A source close to Entel executives said the company is awaiting an official decree so they can issue a reaction.

Morales warned Entel against resistance to this order by "any worker or manager in the enterprise," and threatened to take "absolute control of Entel from this very moment.

But Euro Telecom International last October petitioned the World Bank's International Centre for Settlement of Investment Disputes to arbitrate La Paz's plan to seize its shareholding in Entel.

Entel was privatized in 1996, during the government of free-market oriented president Gonzalo Sanchez de Lozada.

The announcements come two years after another May Day decree by Morales which placed much of his country's energy industry under state control.

Since the May 2006 decree Bolivia has received a flood of revenue that reached 1.7 billion dollars in 2007 and is expected to reach 2.5 billion dollars by the end of 2008, Morales said.

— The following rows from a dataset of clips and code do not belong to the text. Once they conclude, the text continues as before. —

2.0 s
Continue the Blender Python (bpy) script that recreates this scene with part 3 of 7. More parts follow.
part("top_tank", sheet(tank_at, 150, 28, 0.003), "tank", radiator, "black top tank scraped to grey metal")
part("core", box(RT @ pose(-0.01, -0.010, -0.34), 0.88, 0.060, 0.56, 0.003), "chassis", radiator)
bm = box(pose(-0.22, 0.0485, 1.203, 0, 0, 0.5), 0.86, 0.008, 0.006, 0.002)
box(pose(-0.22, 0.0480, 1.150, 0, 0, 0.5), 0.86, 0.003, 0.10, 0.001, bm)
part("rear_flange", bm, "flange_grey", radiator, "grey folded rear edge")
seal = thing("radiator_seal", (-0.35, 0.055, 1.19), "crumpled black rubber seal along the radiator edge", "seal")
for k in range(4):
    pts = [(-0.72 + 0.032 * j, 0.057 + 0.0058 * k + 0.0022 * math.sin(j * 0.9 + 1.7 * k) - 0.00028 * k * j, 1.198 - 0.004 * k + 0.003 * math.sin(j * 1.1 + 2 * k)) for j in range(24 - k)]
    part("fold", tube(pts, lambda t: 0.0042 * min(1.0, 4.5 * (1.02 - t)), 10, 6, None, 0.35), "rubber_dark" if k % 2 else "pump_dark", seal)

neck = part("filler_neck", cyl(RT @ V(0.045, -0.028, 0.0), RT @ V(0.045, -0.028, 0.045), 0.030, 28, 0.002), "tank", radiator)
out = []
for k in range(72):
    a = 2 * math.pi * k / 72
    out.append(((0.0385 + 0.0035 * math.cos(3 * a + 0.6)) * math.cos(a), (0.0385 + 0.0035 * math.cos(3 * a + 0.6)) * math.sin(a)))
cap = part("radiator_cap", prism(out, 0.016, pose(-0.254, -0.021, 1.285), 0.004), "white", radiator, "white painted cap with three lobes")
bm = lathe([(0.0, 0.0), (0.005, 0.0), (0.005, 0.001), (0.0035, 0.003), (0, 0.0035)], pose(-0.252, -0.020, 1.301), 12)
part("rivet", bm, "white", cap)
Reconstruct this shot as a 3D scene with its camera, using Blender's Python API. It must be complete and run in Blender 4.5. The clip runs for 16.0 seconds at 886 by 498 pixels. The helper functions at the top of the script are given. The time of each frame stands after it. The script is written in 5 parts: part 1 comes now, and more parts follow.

That wealth "does not belong to Evo Morales, or the government, or the prefects or the mayors, it belongs to all the Bolivian people," he said.

His statement was designed to counter claims by regional leaders in the rebel provinces of Santa Cruz and Tarija -- where more than 85 percent of the country's hydrocarbon wealth is located -- that they deserve a higher percentage of profits from gas sales.

Landlocked Bolivia, South America's poorest nation with a population of 9.5 million, has the region's biggest gas reserves.

Bolivia has been shaken by political crisis in recent months, ahead of a referendum planned for Sunday that would give the relatively wealthy eastern lowlands province of Santa Cruz political autonomy in a direct challenge to Morales.

The vote would authorize Santa Cruz to implement statutes to let it run its own finances and create its own security force.

The leftist administration of Morales, the country's first-ever indigenous president, has pledged to ignore the move, which appears likely to pass by an overwhelming margin.

An admirer of Cuba's Fidel Castro and ally to Venezuelan President Hugo Chavez, Morales -- elected in December 2005 -- has also pushed a plan to redistribute wealth to the country's poor indigenous people.